start RECORDS SUPPLIED

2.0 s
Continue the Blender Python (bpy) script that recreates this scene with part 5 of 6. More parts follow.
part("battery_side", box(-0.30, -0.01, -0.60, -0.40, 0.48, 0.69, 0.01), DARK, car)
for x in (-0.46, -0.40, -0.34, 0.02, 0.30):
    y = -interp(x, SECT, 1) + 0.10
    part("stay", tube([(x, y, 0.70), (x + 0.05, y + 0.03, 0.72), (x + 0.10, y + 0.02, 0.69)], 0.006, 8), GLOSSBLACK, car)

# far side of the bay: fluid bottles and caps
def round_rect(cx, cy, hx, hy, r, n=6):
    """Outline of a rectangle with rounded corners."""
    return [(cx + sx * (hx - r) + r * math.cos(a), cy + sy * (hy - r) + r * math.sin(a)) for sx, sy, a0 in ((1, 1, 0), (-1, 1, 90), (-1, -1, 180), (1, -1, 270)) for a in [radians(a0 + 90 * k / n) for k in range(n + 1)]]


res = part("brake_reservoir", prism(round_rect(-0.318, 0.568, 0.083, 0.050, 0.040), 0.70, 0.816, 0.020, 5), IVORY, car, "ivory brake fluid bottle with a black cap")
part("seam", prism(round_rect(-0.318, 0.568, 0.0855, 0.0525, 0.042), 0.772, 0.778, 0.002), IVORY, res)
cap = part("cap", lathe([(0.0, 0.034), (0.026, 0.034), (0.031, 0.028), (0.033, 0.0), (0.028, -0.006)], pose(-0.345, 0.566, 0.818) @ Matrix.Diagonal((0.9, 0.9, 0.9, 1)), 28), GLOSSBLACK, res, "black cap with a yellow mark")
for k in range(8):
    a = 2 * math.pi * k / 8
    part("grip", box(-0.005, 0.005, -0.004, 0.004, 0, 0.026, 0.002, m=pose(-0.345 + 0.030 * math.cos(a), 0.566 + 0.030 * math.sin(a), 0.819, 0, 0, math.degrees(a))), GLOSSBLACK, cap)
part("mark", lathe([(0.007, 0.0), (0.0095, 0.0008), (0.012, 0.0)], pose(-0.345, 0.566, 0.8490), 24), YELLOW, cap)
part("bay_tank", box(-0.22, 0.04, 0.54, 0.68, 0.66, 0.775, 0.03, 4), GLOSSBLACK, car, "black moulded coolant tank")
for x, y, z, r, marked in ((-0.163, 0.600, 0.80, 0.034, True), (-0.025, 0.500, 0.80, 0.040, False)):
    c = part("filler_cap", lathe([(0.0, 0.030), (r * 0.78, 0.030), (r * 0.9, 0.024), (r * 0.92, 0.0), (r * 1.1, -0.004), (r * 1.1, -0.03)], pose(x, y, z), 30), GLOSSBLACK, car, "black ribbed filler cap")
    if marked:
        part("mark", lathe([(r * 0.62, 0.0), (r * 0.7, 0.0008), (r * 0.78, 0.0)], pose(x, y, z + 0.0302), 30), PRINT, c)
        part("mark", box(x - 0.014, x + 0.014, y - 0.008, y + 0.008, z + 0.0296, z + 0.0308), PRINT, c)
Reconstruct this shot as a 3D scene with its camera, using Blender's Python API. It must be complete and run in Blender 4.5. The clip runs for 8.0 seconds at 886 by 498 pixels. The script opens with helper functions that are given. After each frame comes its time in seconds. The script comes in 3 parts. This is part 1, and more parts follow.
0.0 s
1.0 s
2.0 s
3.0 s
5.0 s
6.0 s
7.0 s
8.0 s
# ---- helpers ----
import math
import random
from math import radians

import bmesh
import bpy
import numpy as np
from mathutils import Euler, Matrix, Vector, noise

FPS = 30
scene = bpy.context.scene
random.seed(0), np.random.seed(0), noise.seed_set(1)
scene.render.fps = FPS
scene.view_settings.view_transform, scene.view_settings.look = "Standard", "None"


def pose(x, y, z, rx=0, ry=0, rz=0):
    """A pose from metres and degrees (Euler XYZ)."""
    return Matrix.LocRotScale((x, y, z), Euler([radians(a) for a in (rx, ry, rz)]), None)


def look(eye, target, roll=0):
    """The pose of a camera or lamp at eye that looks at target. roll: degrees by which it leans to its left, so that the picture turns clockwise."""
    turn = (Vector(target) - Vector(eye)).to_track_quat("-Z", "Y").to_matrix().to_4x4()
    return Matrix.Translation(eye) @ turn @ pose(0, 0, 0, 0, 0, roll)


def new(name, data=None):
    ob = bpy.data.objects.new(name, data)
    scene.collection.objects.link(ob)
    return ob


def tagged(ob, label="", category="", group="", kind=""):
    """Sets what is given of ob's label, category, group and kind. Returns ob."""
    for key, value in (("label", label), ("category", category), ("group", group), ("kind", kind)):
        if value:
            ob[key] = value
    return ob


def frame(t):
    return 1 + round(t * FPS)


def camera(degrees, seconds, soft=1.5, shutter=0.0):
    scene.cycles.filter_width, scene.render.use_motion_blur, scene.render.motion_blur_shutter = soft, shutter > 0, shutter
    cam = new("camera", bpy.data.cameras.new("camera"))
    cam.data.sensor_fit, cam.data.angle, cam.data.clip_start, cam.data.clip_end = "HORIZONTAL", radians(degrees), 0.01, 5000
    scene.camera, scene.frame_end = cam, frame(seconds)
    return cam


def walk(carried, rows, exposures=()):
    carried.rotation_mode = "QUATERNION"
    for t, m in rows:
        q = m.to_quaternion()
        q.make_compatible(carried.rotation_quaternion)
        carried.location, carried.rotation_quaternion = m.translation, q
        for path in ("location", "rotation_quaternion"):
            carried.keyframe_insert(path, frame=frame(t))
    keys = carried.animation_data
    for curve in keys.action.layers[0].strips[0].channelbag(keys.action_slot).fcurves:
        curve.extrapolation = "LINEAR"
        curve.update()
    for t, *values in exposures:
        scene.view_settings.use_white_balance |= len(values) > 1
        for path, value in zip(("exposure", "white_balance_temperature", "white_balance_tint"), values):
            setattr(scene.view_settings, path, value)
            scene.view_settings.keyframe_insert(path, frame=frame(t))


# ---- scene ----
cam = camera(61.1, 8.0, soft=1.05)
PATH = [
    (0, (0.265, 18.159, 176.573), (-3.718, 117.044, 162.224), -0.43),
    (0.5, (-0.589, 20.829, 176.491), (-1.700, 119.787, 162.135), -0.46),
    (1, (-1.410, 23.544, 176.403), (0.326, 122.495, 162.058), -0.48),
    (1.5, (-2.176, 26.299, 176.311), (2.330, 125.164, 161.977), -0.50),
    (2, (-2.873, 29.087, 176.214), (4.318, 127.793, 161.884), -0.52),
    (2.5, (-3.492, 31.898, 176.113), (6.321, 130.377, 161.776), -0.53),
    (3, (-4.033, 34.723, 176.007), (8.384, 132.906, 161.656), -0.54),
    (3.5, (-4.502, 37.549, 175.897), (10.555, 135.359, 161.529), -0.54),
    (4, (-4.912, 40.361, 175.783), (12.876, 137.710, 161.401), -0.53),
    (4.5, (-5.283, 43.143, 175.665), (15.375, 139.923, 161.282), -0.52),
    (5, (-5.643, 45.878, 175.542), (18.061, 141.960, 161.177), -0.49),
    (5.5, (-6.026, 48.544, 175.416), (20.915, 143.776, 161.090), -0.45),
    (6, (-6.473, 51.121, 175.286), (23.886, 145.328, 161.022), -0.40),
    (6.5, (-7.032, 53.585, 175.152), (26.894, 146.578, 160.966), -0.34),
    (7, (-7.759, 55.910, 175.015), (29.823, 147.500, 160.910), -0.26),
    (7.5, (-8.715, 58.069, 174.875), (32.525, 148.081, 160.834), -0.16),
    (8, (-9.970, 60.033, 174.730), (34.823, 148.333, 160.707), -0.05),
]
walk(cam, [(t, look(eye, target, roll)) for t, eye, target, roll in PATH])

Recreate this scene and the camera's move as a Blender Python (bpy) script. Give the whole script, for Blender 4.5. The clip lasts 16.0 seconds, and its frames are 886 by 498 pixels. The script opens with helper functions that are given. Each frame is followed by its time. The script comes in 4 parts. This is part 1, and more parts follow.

end RECORDS SUPPLIED

WHAT IS NEEDED - Starting at the line that holds "ob[key] = value", copy each line exactly and stop after the line that holds "scene.view_settings.keyframe_insert(path, frame=frame(t))".

WRITTEN RESPONSE -
            ob[key] = value
    return ob


def frame(t):
    return 1 + round(t * FPS)


def camera(degrees, seconds, soft=1.5, shutter=0.0):
    scene.cycles.filter_width, scene.render.use_motion_blur, scene.render.motion_blur_shutter = soft, shutter > 0, shutter
    cam = new("camera", bpy.data.cameras.new("camera"))
    cam.data.sensor_fit, cam.data.angle, cam.data.clip_start, cam.data.clip_end = "HORIZONTAL", radians(degrees), 0.01, 5000
    scene.camera, scene.frame_end = cam, frame(seconds)
    return cam


def walk(carried, rows, exposures=()):
    carried.rotation_mode = "QUATERNION"
    for t, m in rows:
        q = m.to_quaternion()
        q.make_compatible(carried.rotation_quaternion)
        carried.location, carried.rotation_quaternion = m.translation, q
        for path in ("location", "rotation_quaternion"):
            carried.keyframe_insert(path, frame=frame(t))
    keys = carried.animation_data
    for curve in keys.action.layers[0].strips[0].channelbag(keys.action_slot).fcurves:
        curve.extrapolation = "LINEAR"
        curve.update()
    for t, *values in exposures:
        scene.view_settings.use_white_balance |= len(values) > 1
        for path, value in zip(("exposure", "white_balance_temperature", "white_balance_tint"), values):
            setattr(scene.view_settings, path, value)
            scene.view_settings.keyframe_insert(path, frame=frame(t))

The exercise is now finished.